Lee County Probate Judge Bill English, chair of the Electronic Voting Committee, a five-member panel created by the Legislature decades ago, explained the advantage of the new procedure. The committee certifies voting equipment for counties to use.

“The new laptops do not have the capability of being connected to the Internet,” said English, who has been probate judge since 2000 and was election manager in the county for 18 years before that. “So there’s not a way anybody could hack into and change the results on the computer where we receive the results from the precincts.”

The data from the stand-alone computer will go via thumb drive to a second computer that is connected to the Internet to send to the secretary of state, English said.

“The hacker, if he gets into our second computer and changes it, we’ve still got the original data from the precincts on computer A,” English said. “The security is that nobody can get to computer A from the Internet.”

In previous elections, Naftel said Jefferson County has compiled vote totals from the flash drives at five sites – Birmingham, Bessemer, Center Point, Gardendale, and Homewood.

This year, the flash drives will only be processed at the two locations with the new “hardened” laptops in Bessemer and Birmingham.

The Bessemer location is possible because Jefferson County bought a second “hardened” laptop after consultation with Merrill’s office, Naftel said.

“Instead of us being able to process results from all over the county and have those results come in over the county network to a central location, we have two of those computers,” Naftel said.

Naftel said the county has worked with Merrill’s office and the state’s election management software provider, Election Systems & Software, to get ready for next Tuesday, including obtaining the second computer.

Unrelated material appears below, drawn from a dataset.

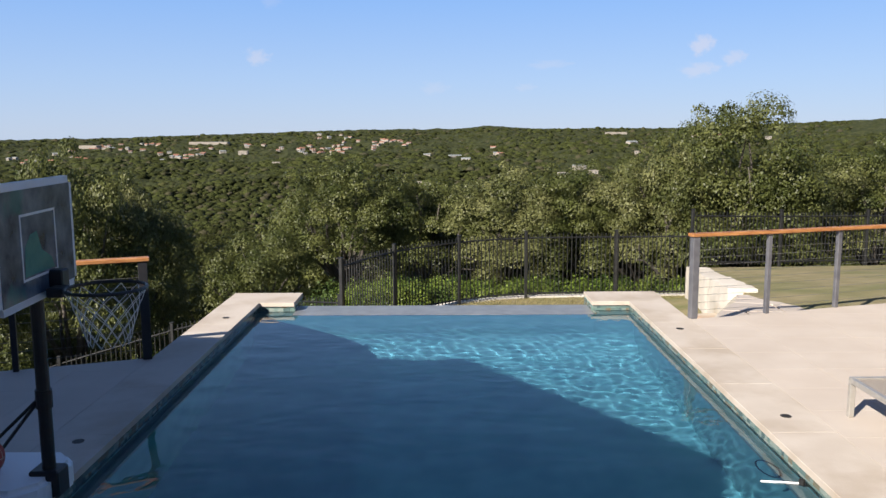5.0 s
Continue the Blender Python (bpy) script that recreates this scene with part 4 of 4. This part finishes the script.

One concern is that the county will not be able to provide real-time election night reporting the way it has previously, when updates from the flash drives were available immediately on the county’s computer network. Instead, Naftel hopes the county can approximate that with periodic printed reports on election night. He said the plan is to post the periodic reports on the county’s website.

“We’re going to do the best we can on election night to make it as fast and efficient but as accurate as possible,” Naftel said. “And we will learn from this one and see what we could have done better and we’ll do it better in June and then we’ll do it a lot better in November. We would just ask that people put some trust in the process that even though it may be new that we’re working as hard and fast as we can to get results out to everyone in a timely manner.”

Naftel said printouts of the vote totals from each scanner will be posted on the doors of the precincts and in the jury room at the Jefferson County Courthouse. There are a total of about 400 scanners in the county, with at least two in every precinct.

“There is an expectation that we will be able to print out interim results over the course of the night, maybe once an hour or something like that,” Naftel said. “But at the very least the media will be able to see and inspect those end-of-night poll closing reports from each voting machine.”

Merrill said most counties compile totals at just one location so the new procedures won’t make as much difference.

Madison County Probate Judge Barger said the county courthouse has been the only site used for compiling the vote totals from the precincts and that will not change. Barger said the use of the new stand-alone computer might cause a slight lag in posting results on the county’s website but expects that to be minimal.

Lee County Probate English also does not expect major delays.

“I don’t see much slowdown,” English said. “It’s an additional step for the workers at the courthouse to take the data off one computer in a thumb drive and put it in another computer and then do the standard upload that we’ve been doing.”

Naftel said Alabama’s election system has built in safeguards, including the paper ballots that can verify the electronic count. He said he understands the purpose of the “hardened” computers.

“But we’ve never seen anything in Jefferson County that suggests there has been any hacking of the results or manipulation of the data or anything like that,” Naftel said.

The judge said he hopes any delays on election night are kept to a minimum.

“People get nervous on election night if they’re just not hearing anything,” Naftel said. “And we don’t want there to be an information vacuum.”

“I would hope that by midnight we’ll have a sense of where we are or we’ll be pretty darn close to knowing what the results are,” Naftel said. “This is a primary. This isn’t the general. So, turnout is not going to be at the same level it is in a general election or a presidential election in November. So that will help us a little bit.”

Sen. Clyde Chambliss, R-Prattville, sponsored a bill this year to require that electronic vote-counting systems are incapable of connecting to the Internet or cell phone networks, and to require that they not have modem technology. It did not pass.